*Given request*: Print all of the lines exactly. Any picture among them stays out.

*Provided material*:
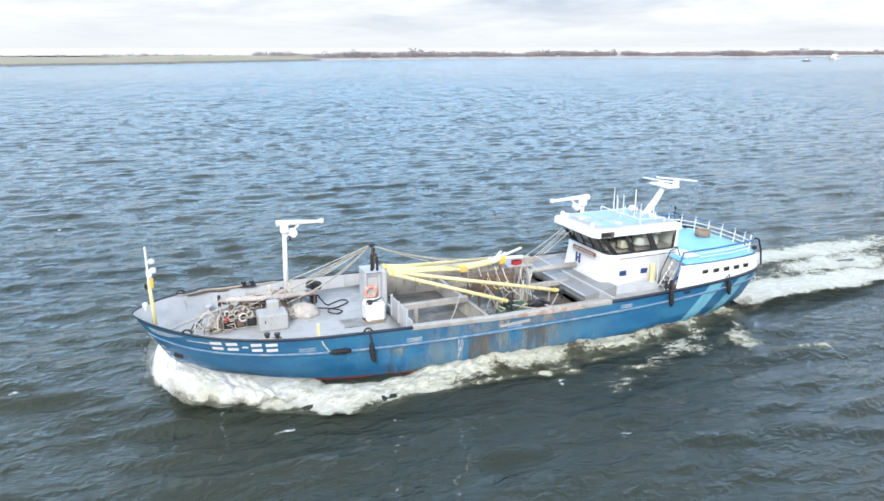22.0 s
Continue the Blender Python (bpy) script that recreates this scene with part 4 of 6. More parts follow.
for x, y, z in ((-10.5, -1.7, 7.15), (-10.5, -1.35, 6.75), (-10.3, -1.0, 6.55), (-10.55, -0.75, 6.85), (-10.6, 0.36, 7.40), (-10.7, 0.85, 6.6), (-11.9, 0.6, 6.9), (-12.0, -1.4, 7.0)):
    part("whip_antenna", tube([(x, y, 5.55), (x, y, 5.55 + 0.35 * (z - 5.55)), (x, y, z)], 0.03, 6, radii=[0.045, 0.035, 0.018]), M["white_plastic"], ship)
part("satellite_dome", lathe([(0.10, 5.55), (0.10, 5.9), (0.20, 5.95), (0.22, 6.12), (0.12, 6.25)], pose(-10.8, -0.2, 0), 14), M["white_plastic"], ship, smooth=True)
part("satellite_dome", lathe([(0.07, 5.55), (0.07, 5.75), (0.14, 5.8), (0.14, 5.92), (0.06, 5.99)], pose(-11.2, 1.2, 0), 14), M["white_plastic"], ship, smooth=True)
part("roof_rail", tube([(-9.8, -2.1, 5.9), (-9.8, 2.0, 5.9)], 0.025, 6, tube([(-11.6, 2.0, 5.9), (-9.8, 2.0, 5.9)], 0.025, 6)), M["white"], ship)
for x, y in ((-9.8, -2.1), (-9.8, 0), (-9.8, 2.0), (-11.6, 2.0)):
    part("roof_rail_post", tube([(x, y, 5.55), (x, y, 5.9)], 0.025, 6), M["white"], ship)
for x, y, sx, sy in ((-7.6, -0.9, 0.9, 1.2), (-8.7, 1.0, 0.7, 1.0), (-7.4, 1.1, 0.5, 0.7)):
    part("roof_patch", box(x, y, 5.60, sx, sy, 0.035, 0.01), M["grey_light"], ship)
for y in (-1.9, -1.4, 1.5):
    part("search_light", lathe([(0.10, 5.55), (0.06, 5.62), (0.14, 5.66), (0.15, 5.82), (0.05, 5.86)], pose(-6.75, y, 0), 12), M["white_plastic"], ship)
part("horn", tube([(-11.9, -0.9, 5.62), (-11.5, -0.9, 5.68)], 0.09, 8, radii=[0.05, 0.13]), M["rust"], ship)
# blue stripes on the quarters, freeing ports, number bars and wing marks on the bow


def hull_patch(corners, off, nx_, nz_, side, thick=0.006):
    """A painted shape lying on the shell: four (station, height) corners."""
    bm = bmesh.new()
    (a, b, c, d) = [Vector(p) for p in corners]
    g = []
    for i in range(nx_ + 1):
        u = i / nx_
        row = []
        for j in range(nz_ + 1):
            v = j / nz_
            p = (a * (1 - u) + b * u) * (1 - v) + (d * (1 - u) + c * u) * v
            row.append(bm.verts.new(hull_at(p.x, p.y, off, side)))
        g.append(row)
    for i in range(nx_):
        for j in range(nz_):
            bm.faces.new((g[i][j], g[i + 1][j], g[i + 1][j + 1], g[i][j + 1]))
    return bm


for s in (1, -1):
    part("quarter_stripe", hull_patch(((-11.2, -0.3), (-12.5, -0.3), (-14.55, 2.17), (-13.3, 2.12)), 0.006, 4, 10, s), M["cyan_stripe"], ship, "diagonal light-blue stripe on the quarter, scuffed", True)
    part("quarter_stripe", hull_patch(((-13.8, -0.3), (-14.9, -0.3), (-17.0, 2.30), (-15.9, 2.22)), 0.006, 4, 10, s), M["cyan_stripe"], ship, smooth=True)
    for x in (11.3, 5.9, 0.2, -7.05):
        z0, z1 = ease(x, STRAKE_Z) + 0.10, ease(x, STRAKE_Z) + 0.34
        fpt = part("freeing_port", hull_patch(((x - 0.42, z0), (x + 0.42, z0), (x + 0.42, z1), (x - 0.42, z1)), 0.006, 3, 2, s), M["strake"], ship)
        for dz in (0.03, 0.19):
            part("port_edge", hull_patch(((x - 0.40, z0 + dz), (x + 0.40, z0 + dz), (x + 0.40, z0 + dz + 0.02), (x - 0.40, z0 + dz + 0.02)), 0.012, 3, 1, s), M["grey_light"], fpt)
    part("freeing_slot", hull_patch(((-11.7, 1.82), (-11.2, 1.82), (-11.2, 1.98), (-11.7, 1.98)), 0.008, 2, 1, s), M["dark"], ship)
    part("white_patch", hull_patch(((-0.75, 1.72), (1.05, 1.62), (1.10, 1.78), (-0.70, 1.88)), 0.010, 4, 1, s), M["coaming"], ship, "bare primed patch on the plating")
    for x1, x0, z0, z1, mt in ((7.35, 6.95, -0.25, 1.38, "stain"), (6.95, 5.9, -0.20, 1.36, "chalk"), (3.50, 3.18, -0.3, 1.34, "pale_scrape"), (2.9, 0.9, -0.3, 1.30, "stain"), (1.4, -0.6, 0.1, 1.34, "chalk"), (-0.4, -1.9, -0.3, 1.30, "stain"), (-1.6, -2.8, -0.2, 1.36, "chalk"), (3.2, 0.4, 1.55, 2.02, "scrape"), (0.2, -3.4, 1.55, 2.00, "scrape")):
        part("stain", hull_patch(((x0, z0), (x1, z0), (x1, z1), (x0, z1)), 0.004, 8, 5, s), M[mt], ship, "rubbed and rusty stain on the plating", True)
    # registration: one plain bar for each character
    marks = ((15.75, 15.22), (15.04, 14.52), (14.34, 14.06), (13.92, 13.42), (13.24, 12.70))
    for k, (x1, x0) in enumerate(marks):
        zc = 2.37 - 0.045 * k
        for lo, hi in ((-0.05, 0.05),) if k == 2 else ((-0.25, -0.07), (0.07, 0.25)):
            part("registration_bar", hull_patch(((x0, zc + lo), (x1, zc + lo), (x1, zc + hi), (x0, zc + hi)), 0.008, 3, 2, s), M["white"], ship, "plain white painted bar where a character stands")
    for k in range(12):
        x = 16.75 - k * 0.085
        part("name_bar", hull_patch(((x - 0.028, 2.52 - 0.006 * k), (x + 0.028, 2.52 - 0.006 * k), (x + 0.028, 2.60 - 0.006 * k), (x - 0.028, 2.60 - 0.006 * k)), 0.008, 1, 1, s), M["white"], ship)
    for k in range(3):
        part("wing_mark", hull_patch(((16.95 + 0.34 * k, 2.74 - 0.10 * k), (18.50 - 0.05 * k, 2.80 - 0.115 * k), (18.56 - 0.05 * k, 2.865 - 0.115 * k), (16.85 + 0.34 * k, 2.775 - 0.10 * k)), 0.008, 8, 1, s), M["white"], ship)
    for k in range(4):
        part("draught_mark", hull_patch(((18.5, 1.55 - 0.36 * k), (18.72, 1.55 - 0.36 * k), (18.72, 1.66 - 0.36 * k), (18.5, 1.66 - 0.36 * k)), 0.008, 1, 1, s), M["white"], ship)
    anc = part("anchor", box(0, 0, 0, 0.55, 0.14, 0.28, 0.05, m=Matrix.Translation(hull_at(18.0, 1.25, 0.05, s)) @ Matrix.Rotation(s * -0.9, 4, "Z")), M["dark"], ship, "dark anchor stowed against the bow")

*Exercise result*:
22.0 s
Continue the Blender Python (bpy) script that recreates this scene with part 4 of 6. More parts follow.
for x, y, z in ((-10.5, -1.7, 7.15), (-10.5, -1.35, 6.75), (-10.3, -1.0, 6.55), (-10.55, -0.75, 6.85), (-10.6, 0.36, 7.40), (-10.7, 0.85, 6.6), (-11.9, 0.6, 6.9), (-12.0, -1.4, 7.0)):
    part("whip_antenna", tube([(x, y, 5.55), (x, y, 5.55 + 0.35 * (z - 5.55)), (x, y, z)], 0.03, 6, radii=[0.045, 0.035, 0.018]), M["white_plastic"], ship)
part("satellite_dome", lathe([(0.10, 5.55), (0.10, 5.9), (0.20, 5.95), (0.22, 6.12), (0.12, 6.25)], pose(-10.8, -0.2, 0), 14), M["white_plastic"], ship, smooth=True)
part("satellite_dome", lathe([(0.07, 5.55), (0.07, 5.75), (0.14, 5.8), (0.14, 5.92), (0.06, 5.99)], pose(-11.2, 1.2, 0), 14), M["white_plastic"], ship, smooth=True)
part("roof_rail", tube([(-9.8, -2.1, 5.9), (-9.8, 2.0, 5.9)], 0.025, 6, tube([(-11.6, 2.0, 5.9), (-9.8, 2.0, 5.9)], 0.025, 6)), M["white"], ship)
for x, y in ((-9.8, -2.1), (-9.8, 0), (-9.8, 2.0), (-11.6, 2.0)):
    part("roof_rail_post", tube([(x, y, 5.55), (x, y, 5.9)], 0.025, 6), M["white"], ship)
for x, y, sx, sy in ((-7.6, -0.9, 0.9, 1.2), (-8.7, 1.0, 0.7, 1.0), (-7.4, 1.1, 0.5, 0.7)):
    part("roof_patch", box(x, y, 5.60, sx, sy, 0.035, 0.01), M["grey_light"], ship)
for y in (-1.9, -1.4, 1.5):
    part("search_light", lathe([(0.10, 5.55), (0.06, 5.62), (0.14, 5.66), (0.15, 5.82), (0.05, 5.86)], pose(-6.75, y, 0), 12), M["white_plastic"], ship)
part("horn", tube([(-11.9, -0.9, 5.62), (-11.5, -0.9, 5.68)], 0.09, 8, radii=[0.05, 0.13]), M["rust"], ship)
# blue stripes on the quarters, freeing ports, number bars and wing marks on the bow


def hull_patch(corners, off, nx_, nz_, side, thick=0.006):
    """A painted shape lying on the shell: four (station, height) corners."""
    bm = bmesh.new()
    (a, b, c, d) = [Vector(p) for p in corners]
    g = []
    for i in range(nx_ + 1):
        u = i / nx_
        row = []
        for j in range(nz_ + 1):
            v = j / nz_
            p = (a * (1 - u) + b * u) * (1 - v) + (d * (1 - u) + c * u) * v
            row.append(bm.verts.new(hull_at(p.x, p.y, off, side)))
        g.append(row)
    for i in range(nx_):
        for j in range(nz_):
            bm.faces.new((g[i][j], g[i + 1][j], g[i + 1][j + 1], g[i][j + 1]))
    return bm


for s in (1, -1):
    part("quarter_stripe", hull_patch(((-11.2, -0.3), (-12.5, -0.3), (-14.55, 2.17), (-13.3, 2.12)), 0.006, 4, 10, s), M["cyan_stripe"], ship, "diagonal light-blue stripe on the quarter, scuffed", True)
    part("quarter_stripe", hull_patch(((-13.8, -0.3), (-14.9, -0.3), (-17.0, 2.30), (-15.9, 2.22)), 0.006, 4, 10, s), M["cyan_stripe"], ship, smooth=True)
    for x in (11.3, 5.9, 0.2, -7.05):
        z0, z1 = ease(x, STRAKE_Z) + 0.10, ease(x, STRAKE_Z) + 0.34
        fpt = part("freeing_port", hull_patch(((x - 0.42, z0), (x + 0.42, z0), (x + 0.42, z1), (x - 0.42, z1)), 0.006, 3, 2, s), M["strake"], ship)
        for dz in (0.03, 0.19):
            part("port_edge", hull_patch(((x - 0.40, z0 + dz), (x + 0.40, z0 + dz), (x + 0.40, z0 + dz + 0.02), (x - 0.40, z0 + dz + 0.02)), 0.012, 3, 1, s), M["grey_light"], fpt)
    part("freeing_slot", hull_patch(((-11.7, 1.82), (-11.2, 1.82), (-11.2, 1.98), (-11.7, 1.98)), 0.008, 2, 1, s), M["dark"], ship)
    part("white_patch", hull_patch(((-0.75, 1.72), (1.05, 1.62), (1.10, 1.78), (-0.70, 1.88)), 0.010, 4, 1, s), M["coaming"], ship, "bare primed patch on the plating")
    for x1, x0, z0, z1, mt in ((7.35, 6.95, -0.25, 1.38, "stain"), (6.95, 5.9, -0.20, 1.36, "chalk"), (3.50, 3.18, -0.3, 1.34, "pale_scrape"), (2.9, 0.9, -0.3, 1.30, "stain"), (1.4, -0.6, 0.1, 1.34, "chalk"), (-0.4, -1.9, -0.3, 1.30, "stain"), (-1.6, -2.8, -0.2, 1.36, "chalk"), (3.2, 0.4, 1.55, 2.02, "scrape"), (0.2, -3.4, 1.55, 2.00, "scrape")):
        part("stain", hull_patch(((x0, z0), (x1, z0), (x1, z1), (x0, z1)), 0.004, 8, 5, s), M[mt], ship, "rubbed and rusty stain on the plating", True)
    # registration: one plain bar for each character
    marks = ((15.75, 15.22), (15.04, 14.52), (14.34, 14.06), (13.92, 13.42), (13.24, 12.70))
    for k, (x1, x0) in enumerate(marks):
        zc = 2.37 - 0.045 * k
        for lo, hi in ((-0.05, 0.05),) if k == 2 else ((-0.25, -0.07), (0.07, 0.25)):
            part("registration_bar", hull_patch(((x0, zc + lo), (x1, zc + lo), (x1, zc + hi), (x0, zc + hi)), 0.008, 3, 2, s), M["white"], ship, "plain white painted bar where a character stands")
    for k in range(12):
        x = 16.75 - k * 0.085
        part("name_bar", hull_patch(((x - 0.028, 2.52 - 0.006 * k), (x + 0.028, 2.52 - 0.006 * k), (x + 0.028, 2.60 - 0.006 * k), (x - 0.028, 2.60 - 0.006 * k)), 0.008, 1, 1, s), M["white"], ship)
    for k in range(3):
        part("wing_mark", hull_patch(((16.95 + 0.34 * k, 2.74 - 0.10 * k), (18.50 - 0.05 * k, 2.80 - 0.115 * k), (18.56 - 0.05 * k, 2.865 - 0.115 * k), (16.85 + 0.34 * k, 2.775 - 0.10 * k)), 0.008, 8, 1, s), M["white"], ship)
    for k in range(4):
        part("draught_mark", hull_patch(((18.5, 1.55 - 0.36 * k), (18.72, 1.55 - 0.36 * k), (18.72, 1.66 - 0.36 * k), (18.5, 1.66 - 0.36 * k)), 0.008, 1, 1, s), M["white"], ship)
    anc = part("anchor", box(0, 0, 0, 0.55, 0.14, 0.28, 0.05, m=Matrix.Translation(hull_at(18.0, 1.25, 0.05, s)) @ Matrix.Rotation(s * -0.9, 4, "Z")), M["dark"], ship, "dark anchor stowed against the bow")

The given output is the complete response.